$50,000 Lesson in Contract Law
A. James Cuticchia, PhD, JD (Aug 19, 2011)
Much has been said about a hockey event which occurred on August 11, 2011. However, it is not the game that was exceptional, rather a raffle. The father of Nick and Nate Smith purchased three tickets for a raffle at a celebrity hockey game in Minnesota. The father put each of their names on separate tickets.
Nick Smith was the lucky winner of the raffle, which gave him a chance to shoot a hockey puck through a 3 ½ inch hole to win a $50,000 cash prize. Unfortunately, Nick had left the arena. Before doing so, he told his brother Nate to take the shot for him if he won the raffle. Nate did just that and against all odds, WON!
The controversy began when Pat Smith, the father of the boys, came forward and admitted it was not Nick who took the shot. The question which is under consideration is whether the insurance company responsible for providing the prize should pay up.
While the actual terms and conditions of the raffle are yet to be made public, there is case law addressing, in part, this very problem. In 1927 the Supreme Court of Wisconsin in the case of Matta v. Katsoulas (212 N.W. 261, Wis. 1927) held that a person handing her lottery ticket to another did not transfer the prize, but rather made that person a bailee (someone to hold for her behalf). In that case Hilda Matta had to leave an event where each person received a raffle ticket, and asked Christ Katsoulas to take her ticket and let her know if she won the prize. The ticket was drawn and the people in charge of the contest spelled out the name of the woman who won the prize, an automobile. Mr. Katsoulas presented the ticket and was given a voucher to take to a garage and retrieve the automobile. When Ms. Matta heard that her ticket was drawn, she demanded that Mr. Katsoulas surrender the automobile to her. He did not.

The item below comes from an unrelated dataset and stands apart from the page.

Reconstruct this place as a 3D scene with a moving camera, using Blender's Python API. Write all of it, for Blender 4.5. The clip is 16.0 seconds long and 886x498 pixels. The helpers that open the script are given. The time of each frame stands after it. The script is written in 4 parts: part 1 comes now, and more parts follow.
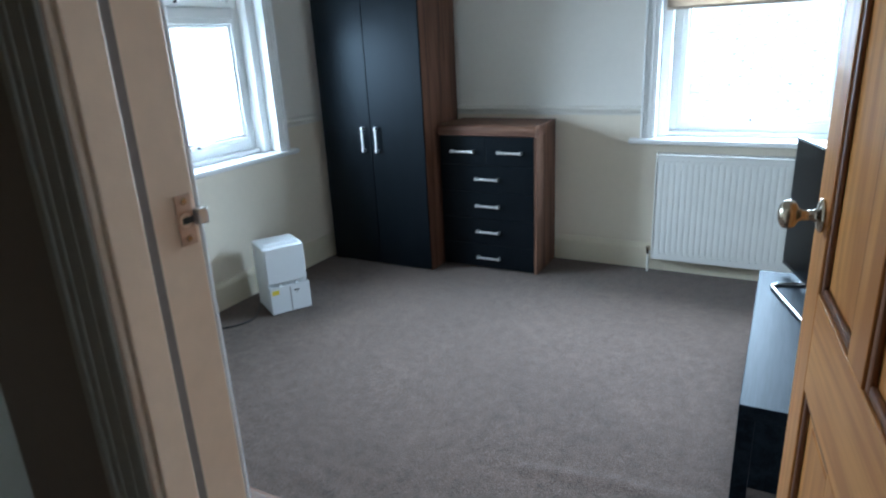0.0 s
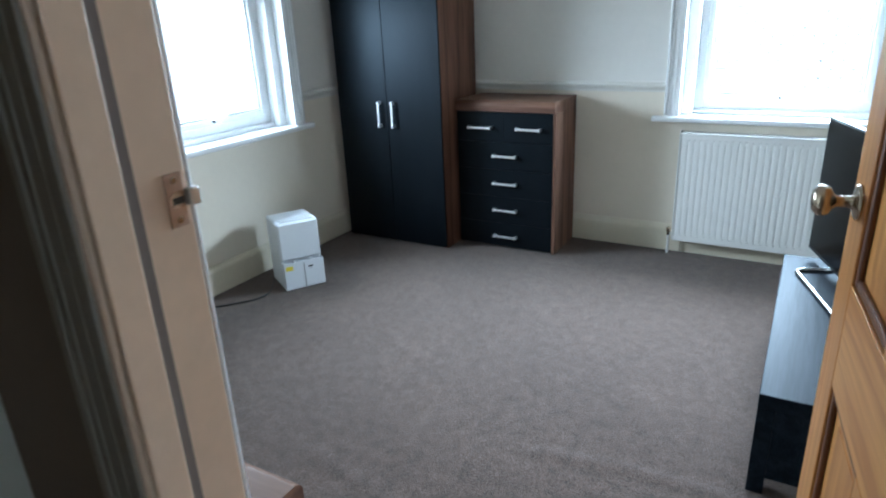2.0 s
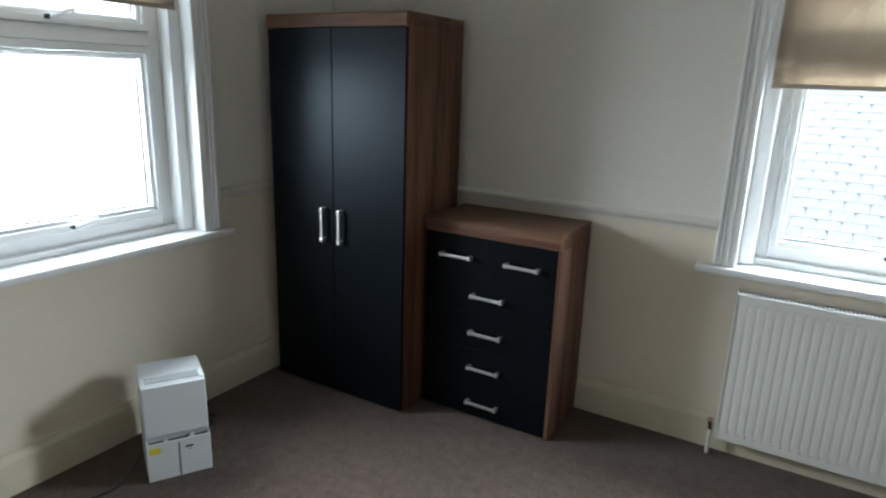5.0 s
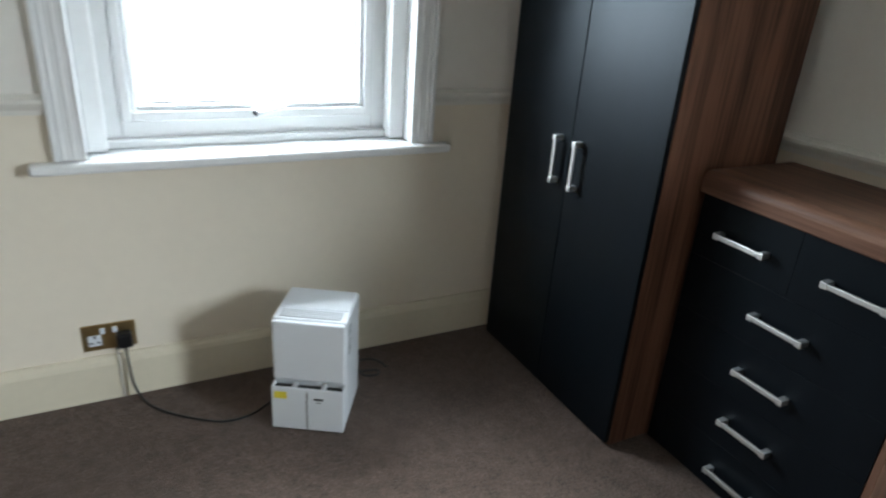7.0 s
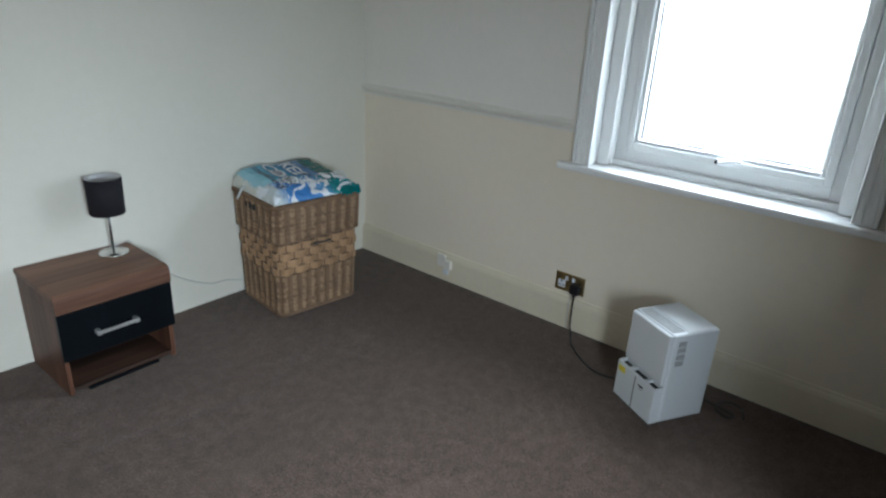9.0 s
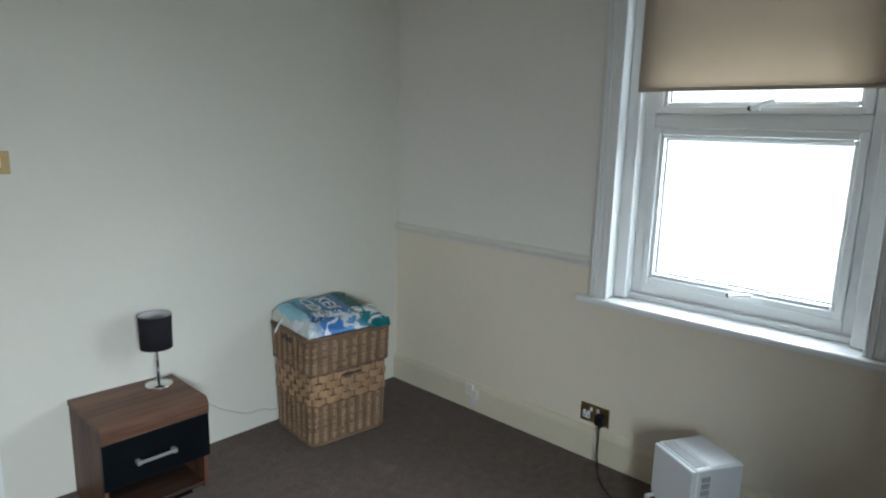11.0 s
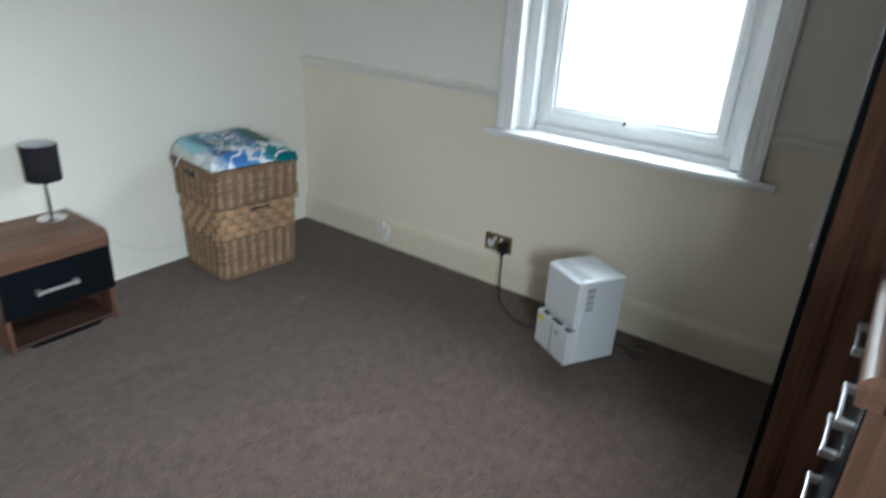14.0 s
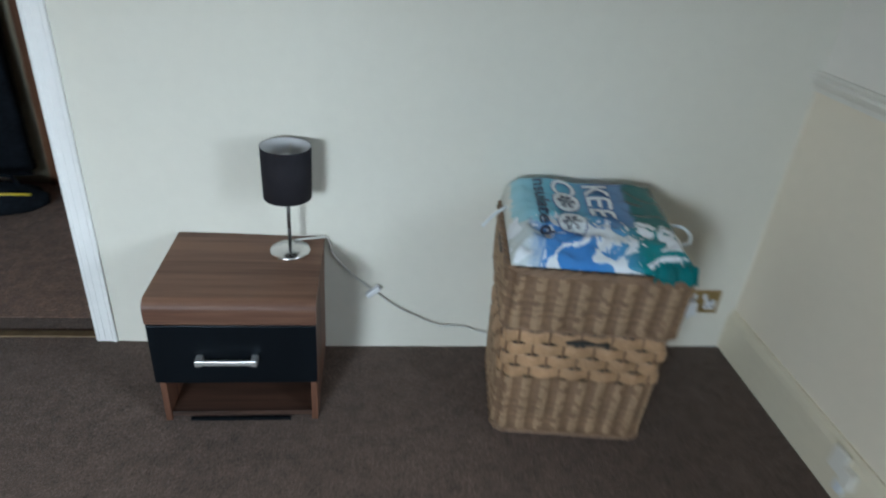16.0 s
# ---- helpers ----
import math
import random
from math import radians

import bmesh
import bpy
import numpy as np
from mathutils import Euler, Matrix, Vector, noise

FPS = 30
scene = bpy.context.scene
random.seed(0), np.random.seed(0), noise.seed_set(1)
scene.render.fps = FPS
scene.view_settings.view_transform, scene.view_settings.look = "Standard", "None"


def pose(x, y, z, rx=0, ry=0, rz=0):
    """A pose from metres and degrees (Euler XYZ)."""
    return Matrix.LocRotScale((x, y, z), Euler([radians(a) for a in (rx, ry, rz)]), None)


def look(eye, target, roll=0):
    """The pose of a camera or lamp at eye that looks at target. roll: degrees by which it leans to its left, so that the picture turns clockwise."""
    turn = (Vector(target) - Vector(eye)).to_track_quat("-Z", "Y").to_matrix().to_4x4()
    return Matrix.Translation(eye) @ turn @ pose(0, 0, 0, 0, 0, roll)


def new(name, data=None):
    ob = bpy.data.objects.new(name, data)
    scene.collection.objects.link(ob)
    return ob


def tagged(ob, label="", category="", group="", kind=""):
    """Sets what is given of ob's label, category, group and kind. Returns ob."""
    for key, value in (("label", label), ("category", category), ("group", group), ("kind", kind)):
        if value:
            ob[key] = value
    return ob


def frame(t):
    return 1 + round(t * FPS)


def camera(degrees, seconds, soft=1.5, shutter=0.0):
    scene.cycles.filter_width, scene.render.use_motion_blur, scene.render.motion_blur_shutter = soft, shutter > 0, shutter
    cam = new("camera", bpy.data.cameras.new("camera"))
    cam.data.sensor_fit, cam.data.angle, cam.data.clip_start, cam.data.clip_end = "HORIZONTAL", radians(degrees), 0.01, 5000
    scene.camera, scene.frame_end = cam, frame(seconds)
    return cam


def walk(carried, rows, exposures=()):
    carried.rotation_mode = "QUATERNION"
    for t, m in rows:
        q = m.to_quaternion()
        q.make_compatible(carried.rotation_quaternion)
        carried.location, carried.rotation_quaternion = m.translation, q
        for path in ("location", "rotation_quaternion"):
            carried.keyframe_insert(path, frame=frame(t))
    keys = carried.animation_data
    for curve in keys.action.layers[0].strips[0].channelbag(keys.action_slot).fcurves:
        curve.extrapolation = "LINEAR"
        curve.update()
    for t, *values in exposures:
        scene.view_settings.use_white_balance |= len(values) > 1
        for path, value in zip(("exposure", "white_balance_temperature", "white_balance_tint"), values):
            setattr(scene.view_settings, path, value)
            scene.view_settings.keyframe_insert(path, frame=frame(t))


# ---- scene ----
cam = camera(70.2, 16.0, 2.1, 0.4)
PATH = [
    (0, (0.707, 1.219, 1.466), (-0.21, 2.883, 0.84), -2.9),
    (0.5, (0.704, 1.16, 1.409), (-0.254, 2.782, 0.738), -2.8),
    (1, (0.713, 1.131, 1.385), (-0.251, 2.743, 0.7), -2.9),
    (1.5, (0.713, 1.153, 1.406), (-0.25, 2.763, 0.714), -2.8),
    (2, (0.693, 1.272, 1.46), (-0.263, 2.885, 0.765), -2.6),
    (2.5, (0.584, 1.48, 1.499), (-0.367, 3.1, 0.811), -2.6),
    (3, (0.491, 1.684, 1.565), (-0.373, 3.385, 0.966), -0.7),
    (3.2, (0.468, 1.77, 1.59), (-0.312, 3.53, 1.05), 0.5),
    (5.5, (0.211, 2.586, 1.558), (-0.969, 4.116, 1.039), 3.5),
    (6, (0.198, 2.777, 1.539), (-1.335, 3.894, 0.906), 3.8),
    (6.5, (0.146, 3.023, 1.47), (-1.49, 3.911, 0.741), 4.0),
    (7, (-0.063, 3.349, 1.402), (-1.686, 4.216, 0.62), 4.1),
    (7.5, (-0.146, 3.796, 1.36), (-1.696, 4.633, 0.413), 7.9),
    (8, (-0.031, 4.229, 1.374), (-1.749, 4.487, 0.383), 8.8),
    (8.4, (0.232, 4.39, 1.485), (-1.476, 3.9, 0.566), 6.4),
    (8.7, (0.363, 4.467, 1.499), (-1.192, 3.508, 0.684), 4.1),
    (9, (0.466, 4.51, 1.537), (-0.984, 3.354, 0.788), 3.1),
    (11.5, (0.529, 4.664, 1.657), (-0.918, 3.33, 1.3), 1.2),
    (12, (0.526, 4.625, 1.682), (-0.952, 3.314, 1.372), 1.1),
    (12.5, (0.519, 4.678, 1.693), (-1.086, 3.487, 1.615), 1.4),
    (13, (0.45, 4.747, 1.705), (-1.26, 3.72, 1.554), 1.5),
    (13.5, (0.484, 4.756, 1.606), (-1.235, 3.84, 1.153), 3.1),
    (14, (0.523, 4.754, 1.517), (-0.981, 3.703, 0.721), 3.4),
    (14.5, (0.359, 4.646, 1.47), (-0.967, 3.491, 0.517), 2.4),
    (15, (-0.019, 4.378, 1.433), (-1.168, 3.07, 0.449), 2.0),
    (15.5, (-0.412, 4.021, 1.436), (-1.193, 2.44, 0.492), 3.6),
    (16, (-0.821, 3.55, 1.405), (-1.061, 1.82, 0.43), 5.0),
]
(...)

The court held that a contract had been made between Matta and Katsoulas. When Ms. Matta asked Mr. Katsoulas to take her ticket and tell her if she won and Mr. Katsoulas took the ticket a contract was made. The court found that in this situation the law implied an agreement that Mr. Katsoulas would return to her the car if her ticket was chosen.
In this case, it could be argued that a contract was created between Nick and Nate Smith when Nick asked Nate to take the shot at the hockey game if his (Nick’s) name were drawn. At its most simple foundation, Nate agreed to take the shot FOR Nick. Thus, Nick might have a case against his brother to turn over the money to him!
One question to be addressed is whether Nate stepped into Nick’s shoes and performed the hockey shot for him. If he did, then the $50,000 would be Nick’s under a theory that Nate was an agent for Nick. If so, the next question is whether an agent for the person whose name is drawn in the raffle has the authority to act for that person. This will come down to rules of the contest, which to date have not been made available.
These rules would have to been in force at the time of the contest and available to contestants. The sponsors cannot make up any rules retroactively.
If it comes down to a court battle, it will likely be the rules which will govern this situation. The court will likely hold that a contract was created when the $30 was given to the sponsor and each of the Smiths placed their names on the tickets. But were the tickets transferable?
In cases where raffle tickets just have a number printed on them and are surrendered for the prize, it might be construed that in the absence of any rules laid out the contestants, that the ticket would be transferable – and it would be up to the transferor to make any agreements with the transferee regarding what would happen in the event that the ticket was chosen.
In this case, it was not a ticket number which was called; rather it was a specific name. Much like in the above example, it will still come down to the rules of the contest. Actually, it will ultimately be the Golden Rule which prevails. The sponsor with the Gold must abide by its Rules.